__Set problem__. Leave the pictures out and retype the lines from the beginning through the line with "0.695), (0.21, 0.11, 0.765)]", both ends included.
BEGIN
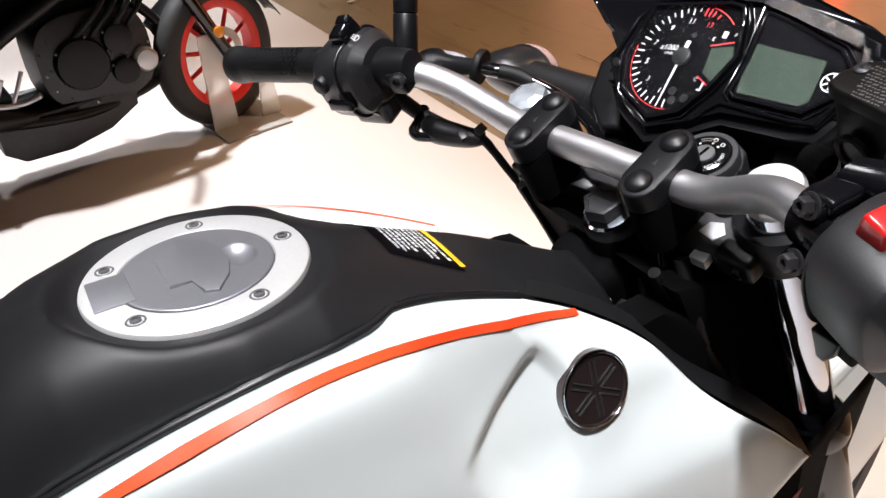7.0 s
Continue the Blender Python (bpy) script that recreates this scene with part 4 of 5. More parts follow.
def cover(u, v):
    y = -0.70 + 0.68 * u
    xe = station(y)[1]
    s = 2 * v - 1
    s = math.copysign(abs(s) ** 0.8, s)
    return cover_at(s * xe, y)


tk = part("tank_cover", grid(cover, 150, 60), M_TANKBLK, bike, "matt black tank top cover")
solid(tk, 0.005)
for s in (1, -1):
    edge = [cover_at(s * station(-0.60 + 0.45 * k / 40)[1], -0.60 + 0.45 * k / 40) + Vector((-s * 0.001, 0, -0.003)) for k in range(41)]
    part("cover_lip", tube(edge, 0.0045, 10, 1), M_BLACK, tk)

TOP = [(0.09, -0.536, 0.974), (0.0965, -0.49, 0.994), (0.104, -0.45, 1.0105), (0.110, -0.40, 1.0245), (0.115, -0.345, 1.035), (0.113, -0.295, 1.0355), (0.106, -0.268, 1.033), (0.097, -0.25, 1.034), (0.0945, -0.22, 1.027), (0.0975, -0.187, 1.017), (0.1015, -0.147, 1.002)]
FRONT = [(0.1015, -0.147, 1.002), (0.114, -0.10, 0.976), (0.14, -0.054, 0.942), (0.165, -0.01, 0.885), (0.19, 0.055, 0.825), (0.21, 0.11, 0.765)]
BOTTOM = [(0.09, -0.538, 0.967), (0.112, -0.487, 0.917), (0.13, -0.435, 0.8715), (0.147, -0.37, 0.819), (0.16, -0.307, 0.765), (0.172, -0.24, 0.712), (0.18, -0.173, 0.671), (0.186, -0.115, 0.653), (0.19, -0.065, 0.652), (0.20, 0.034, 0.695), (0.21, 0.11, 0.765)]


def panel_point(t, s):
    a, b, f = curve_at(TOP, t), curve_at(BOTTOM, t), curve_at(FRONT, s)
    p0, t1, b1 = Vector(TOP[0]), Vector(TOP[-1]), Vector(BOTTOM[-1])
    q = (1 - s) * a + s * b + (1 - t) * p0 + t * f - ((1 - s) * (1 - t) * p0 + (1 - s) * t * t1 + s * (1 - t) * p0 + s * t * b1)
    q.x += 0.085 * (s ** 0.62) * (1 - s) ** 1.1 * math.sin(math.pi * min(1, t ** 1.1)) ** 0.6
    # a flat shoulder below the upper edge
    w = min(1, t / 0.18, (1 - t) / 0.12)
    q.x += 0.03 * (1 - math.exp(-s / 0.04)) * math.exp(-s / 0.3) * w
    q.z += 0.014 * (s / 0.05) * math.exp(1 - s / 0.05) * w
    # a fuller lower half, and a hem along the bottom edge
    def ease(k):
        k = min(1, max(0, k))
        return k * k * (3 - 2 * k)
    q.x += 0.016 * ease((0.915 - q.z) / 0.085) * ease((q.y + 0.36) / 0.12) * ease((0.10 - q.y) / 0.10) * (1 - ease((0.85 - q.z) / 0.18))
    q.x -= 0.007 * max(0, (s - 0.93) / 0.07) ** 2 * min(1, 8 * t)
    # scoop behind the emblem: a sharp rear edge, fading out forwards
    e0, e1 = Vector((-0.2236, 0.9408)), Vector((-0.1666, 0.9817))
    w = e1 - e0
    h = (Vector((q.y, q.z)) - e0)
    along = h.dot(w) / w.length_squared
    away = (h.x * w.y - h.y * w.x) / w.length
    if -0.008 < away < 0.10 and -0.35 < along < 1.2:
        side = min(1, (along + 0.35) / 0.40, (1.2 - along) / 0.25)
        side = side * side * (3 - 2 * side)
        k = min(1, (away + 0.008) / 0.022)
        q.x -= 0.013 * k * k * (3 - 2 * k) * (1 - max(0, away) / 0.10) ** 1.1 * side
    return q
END
__Answer to this problem__.
7.0 s
Continue the Blender Python (bpy) script that recreates this scene with part 4 of 5. More parts follow.
def cover(u, v):
    y = -0.70 + 0.68 * u
    xe = station(y)[1]
    s = 2 * v - 1
    s = math.copysign(abs(s) ** 0.8, s)
    return cover_at(s * xe, y)


tk = part("tank_cover", grid(cover, 150, 60), M_TANKBLK, bike, "matt black tank top cover")
solid(tk, 0.005)
for s in (1, -1):
    edge = [cover_at(s * station(-0.60 + 0.45 * k / 40)[1], -0.60 + 0.45 * k / 40) + Vector((-s * 0.001, 0, -0.003)) for k in range(41)]
    part("cover_lip", tube(edge, 0.0045, 10, 1), M_BLACK, tk)

TOP = [(0.09, -0.536, 0.974), (0.0965, -0.49, 0.994), (0.104, -0.45, 1.0105), (0.110, -0.40, 1.0245), (0.115, -0.345, 1.035), (0.113, -0.295, 1.0355), (0.106, -0.268, 1.033), (0.097, -0.25, 1.034), (0.0945, -0.22, 1.027), (0.0975, -0.187, 1.017), (0.1015, -0.147, 1.002)]
FRONT = [(0.1015, -0.147, 1.002), (0.114, -0.10, 0.976), (0.14, -0.054, 0.942), (0.165, -0.01, 0.885), (0.19, 0.055, 0.825), (0.21, 0.11, 0.765)]
BOTTOM = [(0.09, -0.538, 0.967), (0.112, -0.487, 0.917), (0.13, -0.435, 0.8715), (0.147, -0.37, 0.819), (0.16, -0.307, 0.765), (0.172, -0.24, 0.712), (0.18, -0.173, 0.671), (0.186, -0.115, 0.653), (0.19, -0.065, 0.652), (0.20, 0.034, 0.695), (0.21, 0.11, 0.765)]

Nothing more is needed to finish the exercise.